### Information shown
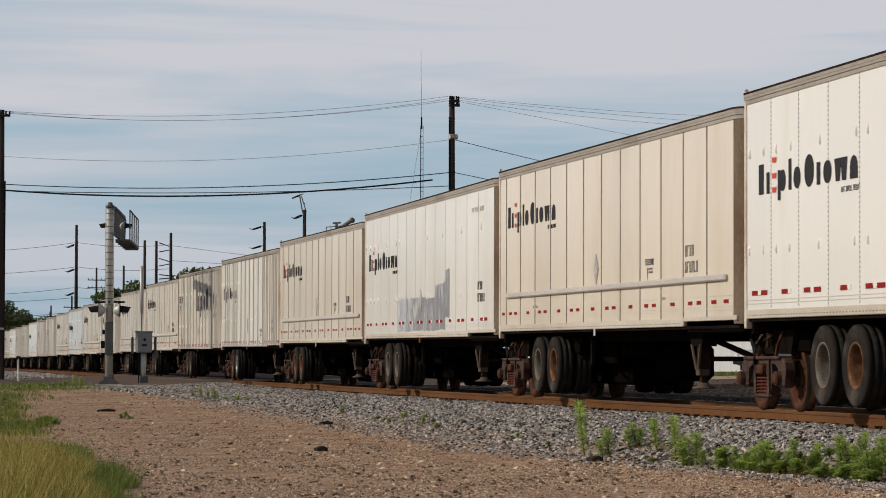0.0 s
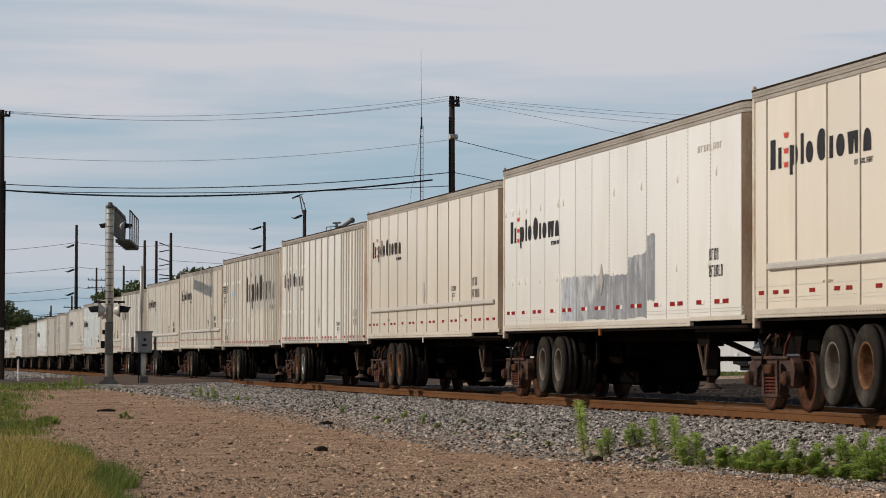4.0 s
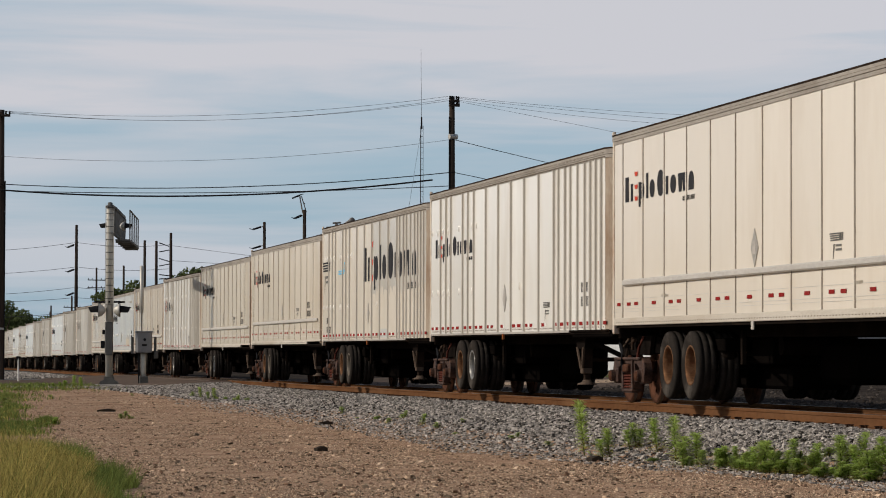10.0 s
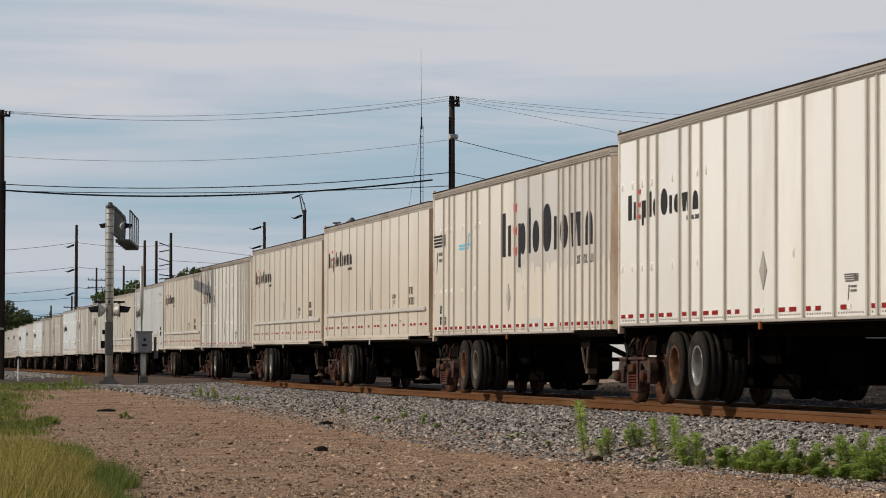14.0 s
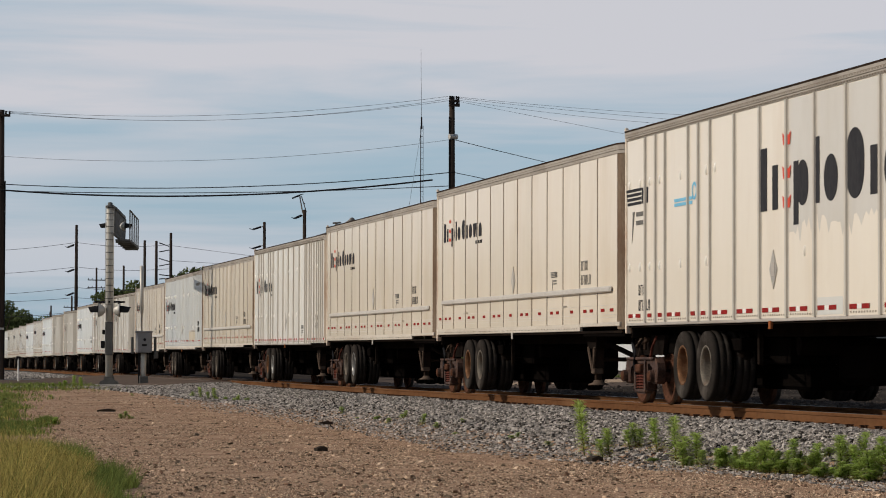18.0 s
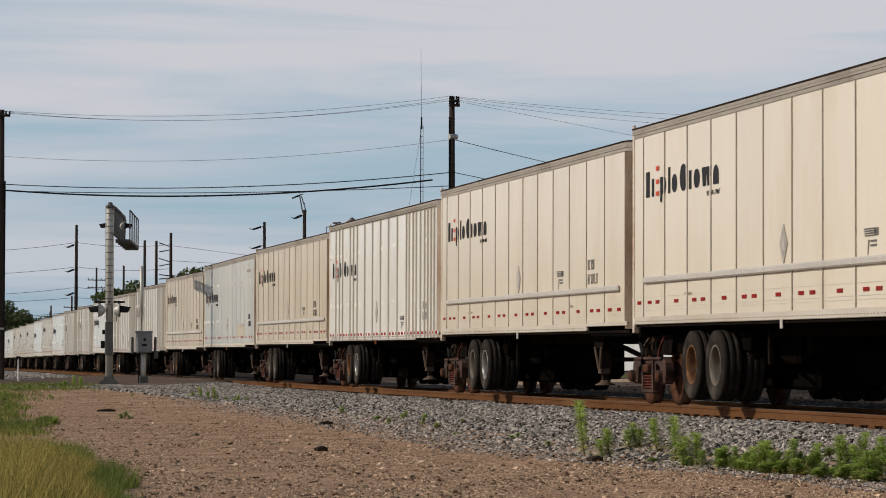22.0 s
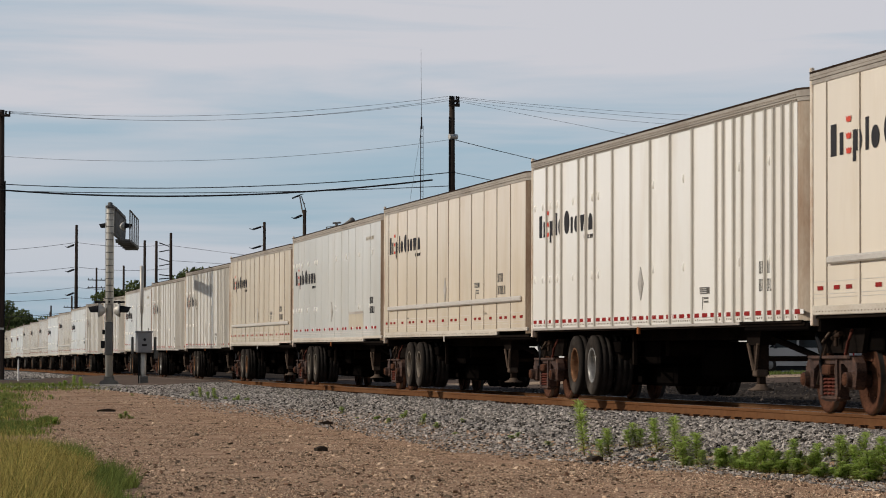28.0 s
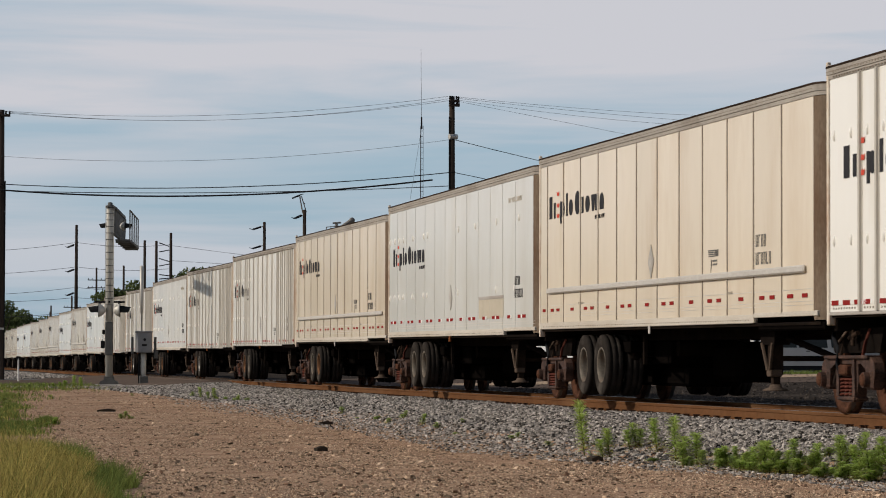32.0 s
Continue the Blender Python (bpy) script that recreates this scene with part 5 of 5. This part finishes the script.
def weed(seed, stems_count):
    """A tall leafy weed, one metre high as built: stems set all round with narrow drooping leaves and a feathery tip."""
    rng = np.random.default_rng(seed)
    wd = thing("weed", Matrix(), "leafy bright green weed growing in the ballast edge", "weed", "weeds along the track")
    stems, lf, dry = Form(), Form(), Form()
    for s in range(stems_count):
        a = rng.uniform(0, 6.283)
        h = 1.0 if s == 0 else rng.uniform(0.55, 0.9)
        off = 0.0 if s == 0 else rng.uniform(0.05, 0.14)
        bx, by = off * math.cos(a), off * math.sin(a)
        tx, ty = bx + 0.09 * h * math.cos(a), by + 0.09 * h * math.sin(a)
        stems.tube([(bx, by, -0.05), ((bx + tx) / 2, (by + ty) / 2, h * 0.5), (tx, ty, h * 0.97)], 0.009, 5)
        n = int(260 * h)
        for i in range(n):
            t = 0.06 + 0.94 * ((i + rng.random()) / n) ** 0.8
            b = i * 2.4 + rng.uniform(-0.3, 0.3)
            px, py, pz = bx + (tx - bx) * t, by + (ty - by) * t, h * t
            ln = (0.20 - 0.05 * t) * rng.uniform(0.6, 1.25) * (1.0 if t < 0.8 else 1.0 - 2.4 * (t - 0.8))
            up = -0.35 + 1.0 * t + rng.uniform(-0.25, 0.25)
            dx, dy = math.cos(b) * ln, math.sin(b) * ln
            w = 0.015 if t < 0.75 else 0.011
            wx, wy = -math.sin(b) * w, math.cos(b) * w
            z1, z2 = pz + ln * (0.30 + 0.35 * up), pz + ln * (0.25 + up * 0.8)
            form = dry if t < 0.28 and rng.random() < 0.55 else lf
            k = len(form.v)
            form.v += [(px, py, pz), (px + dx * 0.5 + wx, py + dy * 0.5 + wy, z1), (px + dx, py + dy, z2), (px + dx * 0.5 - wx, py + dy * 0.5 - wy, z1)]
            form.f.append((k, k + 1, k + 2, k + 3))
            form.s.append(False)
    part("stem_cluster", stems, STEM, wd)["kind"] = "stuff"
    part("foliage", lf.mesh("foliage", LEAF, False), None, wd)
    part("lower_leaves", dry.mesh("lower_leaves", GRASSDRY, False), None, wd, "yellowed lower leaves")["kind"] = "stuff"
    return wd


weeds = [weed(50 + k, n) for k, n in enumerate((1, 2, 3, 1, 2))]
# place and height of each weed: near the rail, further along, and by the crossing
WEED_SPOTS = [(8.71, 37.47, 0.66), (8.76, 36.29, 0.36), (9.31, 37.1, 0.31), (9.34, 36.13, 0.39), (9.23, 34.83, 0.51), (9.04, 33.75, 0.37), (9.19, 33.72, 0.51), (9.29, 33.09, 0.50), (9.34, 32.63, 0.34),
              (9.42, 32.25, 0.32), (9.42, 31.85, 0.45), (9.41, 31.5, 0.29), (9.45, 31.33, 0.42), (9.48, 30.97, 0.38), (9.54, 30.76, 0.32), (9.6, 30.6, 0.32), (10.03, 31.32, 0.25), (9.71, 29.91, 0.30),
              (9.71, 29.61, 0.34), (9.72, 29.35, 0.30), (9.73, 28.94, 0.42), (9.74, 28.84, 0.31), (9.02, 35.23, 0.15), (9.5, 29.9, 0.22)]
WEED_SPOTS += [(8.6, 77.26, 0.34), (9.34, 63.34, 0.21), (9.19, 60.27, 0.10), (9.35, 58.71, 0.24), (9.09, 55.81, 0.28), (9.52, 56.39, 0.27), (9.2, 52.59, 0.28), (9.17, 50.66, 0.27), (8.92, 47.6, 0.12), (9.54, 50.28, 0.18), (9.05, 43.51, 0.17), (8.87, 40.29, 0.10)]
WEED_SPOTS += [(5.4, 96.35, 0.56), (4.99, 96.42, 0.49), (4.44, 96.47, 0.39), (8.24, 79.36, 0.32), (8.1, 81.77, 0.42), (8.72, 78.46, 0.23), (8.88, 77.56, 0.23), (4.54, 62.95, 0.25), (4.72, 62.92, 0.16), (2.59, 55.42, 0.14), (3.9, 80.96, 0.30), (3.4, 92.0, 0.35), (2.9, 88.0, 0.3), (5.2, 98.5, 0.5), (5.7, 97.0, 0.4), (4.1, 93.5, 0.3), (6.3, 94.0, 0.2), (3.2, 84.0, 0.25), (2.6, 79.0, 0.2)]
WEED_SPOTS += [(5.1, 97.2, 0.6), (5.6, 96.0, 0.5), (4.7, 95.2, 0.45), (3.9, 95.8, 0.4), (8.15, 80.3, 0.5), (8.35, 80.6, 0.42), (8.0, 82.9, 0.4), (8.5, 78.9, 0.34), (6.4, 84.5, 0.2), (4.62, 63.2, 0.28), (2.75, 55.9, 0.24)]
rw = random.Random(12)
for k in range(58):
    y = 33.4 - 5.4 * (k + rw.random()) / 58
    WEED_SPOTS.append((toe_x(y) + rw.uniform(-0.15, 0.60), y, rw.uniform(0.26, 0.52)))
for k, (x, y, tall) in enumerate(WEED_SPOTS):
    wide = 0.58 + 0.7 * tall if k < 24 else min(0.85, 0.38 + 0.8 * tall)
    m = Matrix.Translation((x, y, top_z(x, y))) @ pose(0, 0, 0, 0, 0, rw.uniform(0, 360)) @ Matrix.Diagonal((wide, wide, tall * 1.06, 1))
    if k < 5:
        weeds[k].matrix_basis = m
    else:
        copy_thing(weeds[k % 5 if tall < 0.45 else 3 * (k % 2)], m)

# litter on the dirt
for x, y, l, a in ((4.63, 69.2, 0.42, 12), (8.35, 35.4, 0.20, 35), (8.15, 57.5, 0.25, 10), (5.6, 40.0, 0.16, 20)):
    plank = solid("scrap_wood", Form().prism([(-l / 2, 0), (l / 2, 0.0), (l / 2, 0.05), (l * 0.1, 0.075), (-l / 2, 0.045)], "y", -0.05, 0.05), TIEWOOD, "dark splintered scrap of wood lying on dirt", "scrap wood", "litter on the lot")
    plank.matrix_basis = pose(x, y, ground_z(x, y) + 0.0, 0, 0, a)


def clod(rng, n):
    y = 1.0 / rng.uniform(1 / 75.0, 1 / 26.0, n)
    x = np.array([edge_left(b) for b in y]) + 0.3 + rng.random(n) * 5.6
    return np.array([(a, b, ground_z(a, b) + 0.012) for a, b in zip(x, y)])


def twig_litter(count, seed):
    """Thin dry twigs and chips of bark lying flat."""
    rng = np.random.default_rng(seed)
    f = Form()
    for x, y, z in clod(rng, count):
        a, l, r = rng.uniform(0, 3.14), rng.uniform(0.02, 0.09), rng.uniform(0.003, 0.006)
        dx, dy = math.cos(a) * l, math.sin(a) * l
        f.rod((x - dx, y - dy, z + 0.002), (x + dx, y + dy, z + rng.uniform(0.0, 0.02)), r, r * 0.6, 5)
    return f


solid("twigs", twig_litter(36, 41), BARK, "thin dark twigs and bark lying on dirt", "twigs", kind="stuff", tidy=False)
solid("straw_litter", twig_litter(70, 42), PEBBLE, "pale dry stalks lying on dirt", "straw", kind="stuff", tidy=False)
solid("dark_clods", scatter(28, 8, clod, lambda r, n: 0.012 + 0.028 * r.random(n) ** 3), BARK, "dark clods and cinders scattered on dirt", "clods", kind="stuff", tidy=False)


# ---------------------------------------------------------------- movement of the train
SPEEDS = [4.189, 4.175, 4.147, 4.176, 4.205, 4.208, 4.208, 4.239, 4.265]      # m/s every four seconds


def travelled(t):
    """Metres the train has gone since the start."""
    s = 0.0
    for k in range(8):
        a, b = 4.0 * k, 4.0 * (k + 1)
        if t <= a:
            break
        u = min(t, b) - a
        s += SPEEDS[k] * u + (SPEEDS[k + 1] - SPEEDS[k]) * u * u / 8.0
    return s


def motions():
    times = [2.0 * k for k in range(17)]
    for tr, rear in TRAIN:
        walk(tr, [(t, pose(TRACK_X, rear - travelled(t), RAIL_TOP, LEAN)) for t in times])
    spin = [k * 4 / 30 for k in range(240)] + [32.0]
    for k, (bg, rear) in enumerate(BOGIES):
        walk(bg, [(t, pose(TRACK_X, rear - travelled(t), RAIL_TOP)) for t in times])
        if k < 15:
            for ws in [c for c in bg.children if c.name.startswith("wheelset")]:
                y = ws.location.y
                walk(ws, [(t, pose(0, y, WHEEL_R, math.degrees(travelled(t) / WHEEL_R))) for t in spin])


motions()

### What you should do
Select every line where the word "part" occurs.

### Finished exercise
Continue the Blender Python (bpy) script that recreates this scene with part 5 of 5. This part finishes the script.
    part("stem_cluster", stems, STEM, wd)["kind"] = "stuff"
    part("foliage", lf.mesh("foliage", LEAF, False), None, wd)
    part("lower_leaves", dry.mesh("lower_leaves", GRASSDRY, False), None, wd, "yellowed lower leaves")["kind"] = "stuff"